● Work to be completed: Leave out the pictures and transcribe everything else exactly.
━━━ Data excerpt
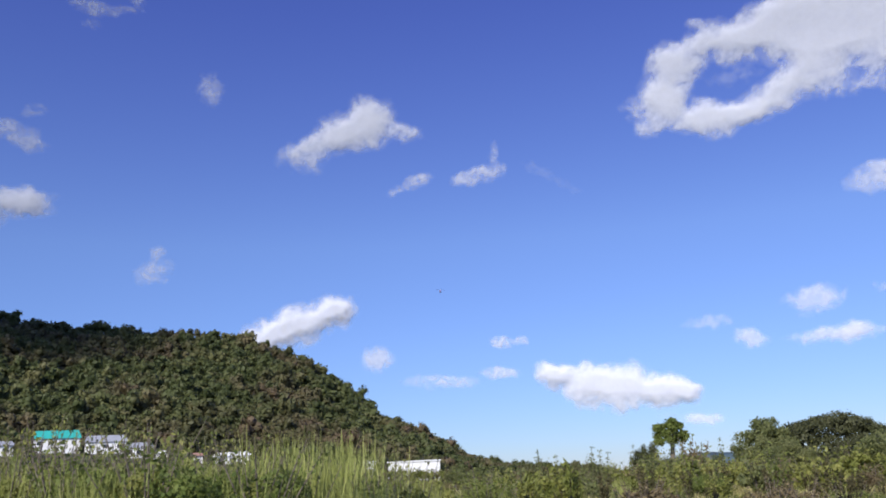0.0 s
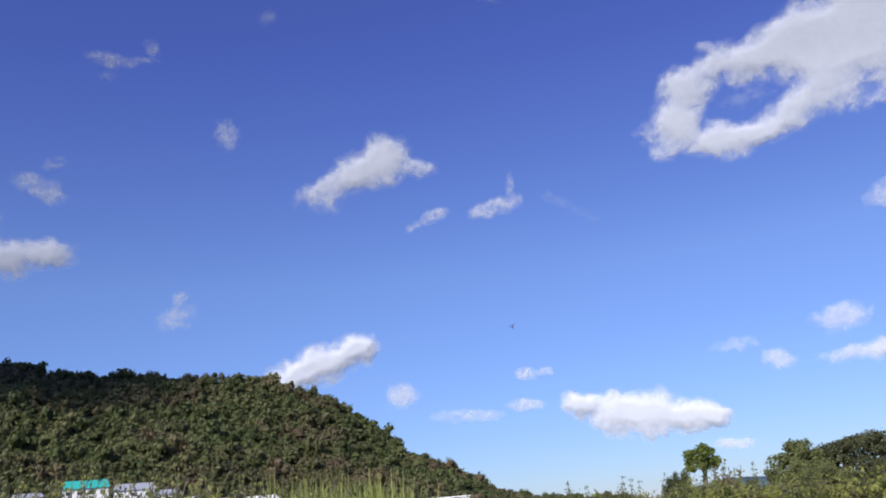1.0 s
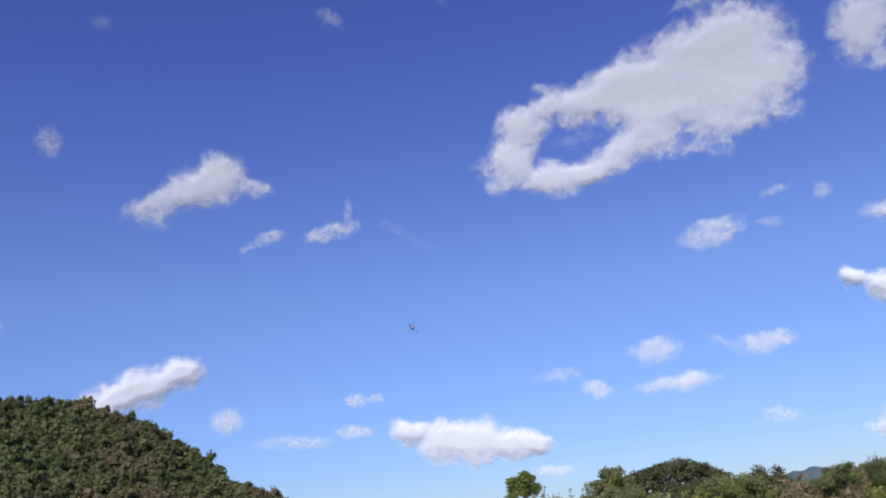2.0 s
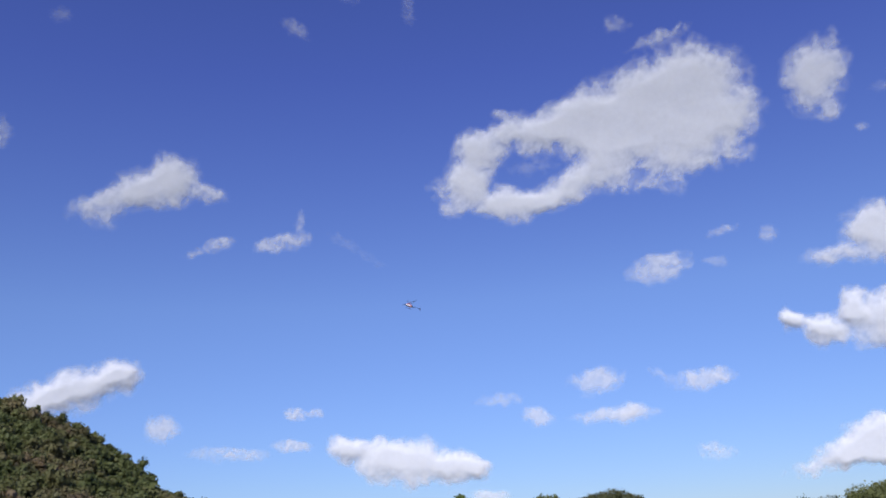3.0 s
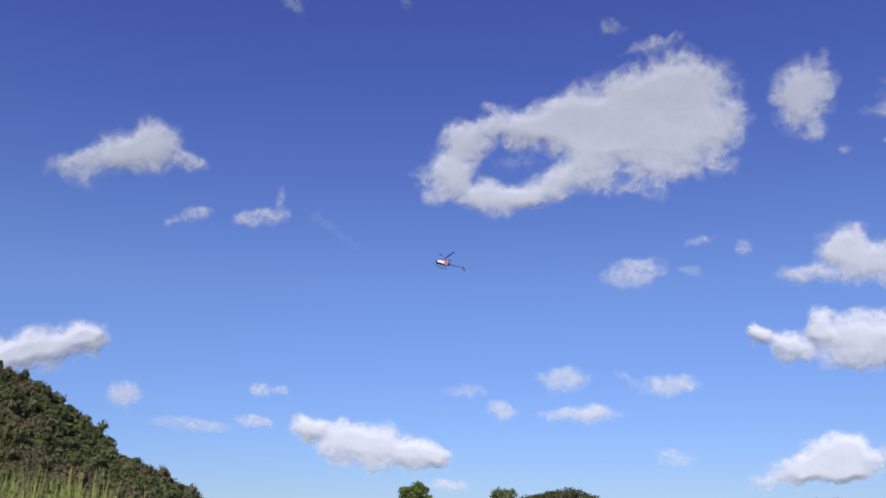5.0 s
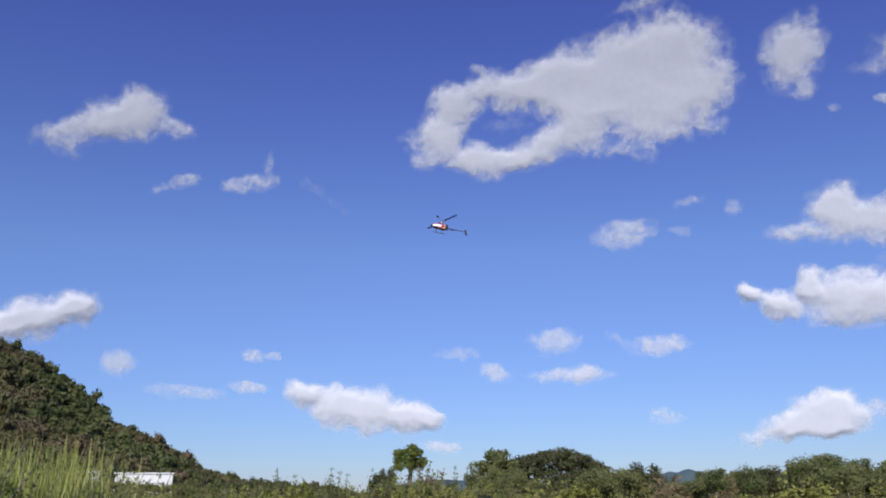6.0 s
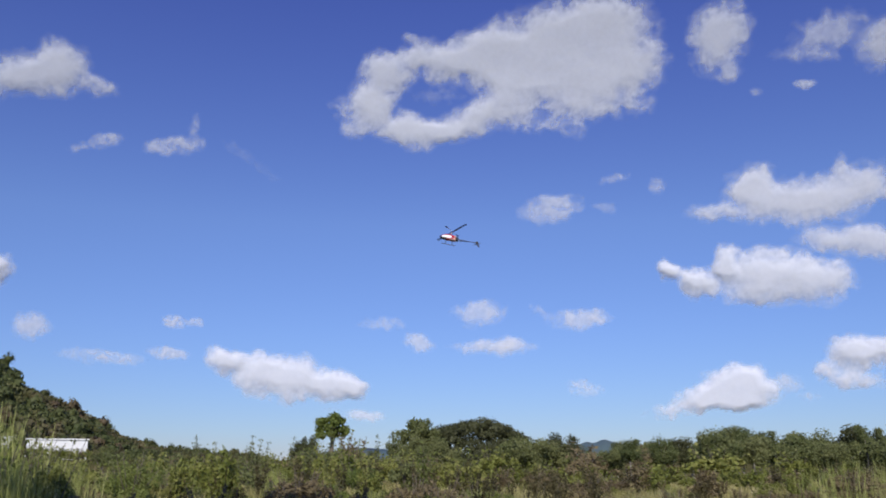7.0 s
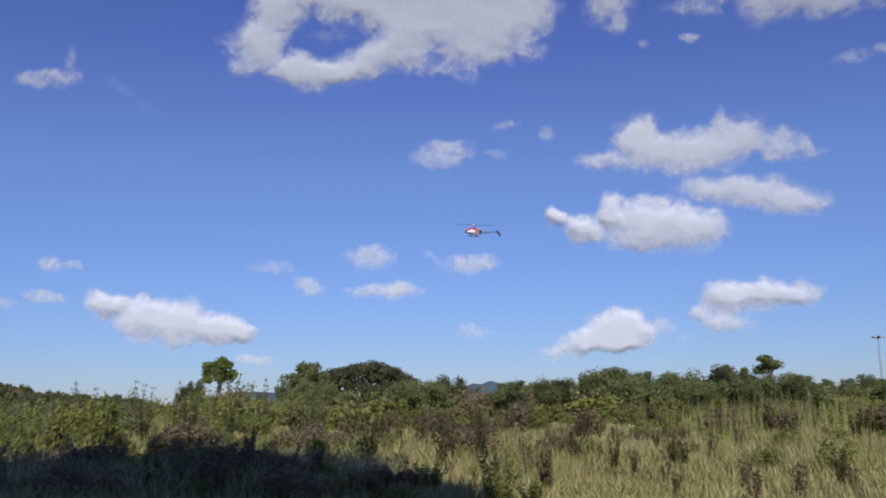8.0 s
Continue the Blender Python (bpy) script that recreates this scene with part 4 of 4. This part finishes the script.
━━━━━━
● Correct output:
0.0 s
1.0 s
2.0 s
3.0 s
5.0 s
6.0 s
7.0 s
8.0 s
Continue the Blender Python (bpy) script that recreates this scene with part 4 of 4. This part finishes the script.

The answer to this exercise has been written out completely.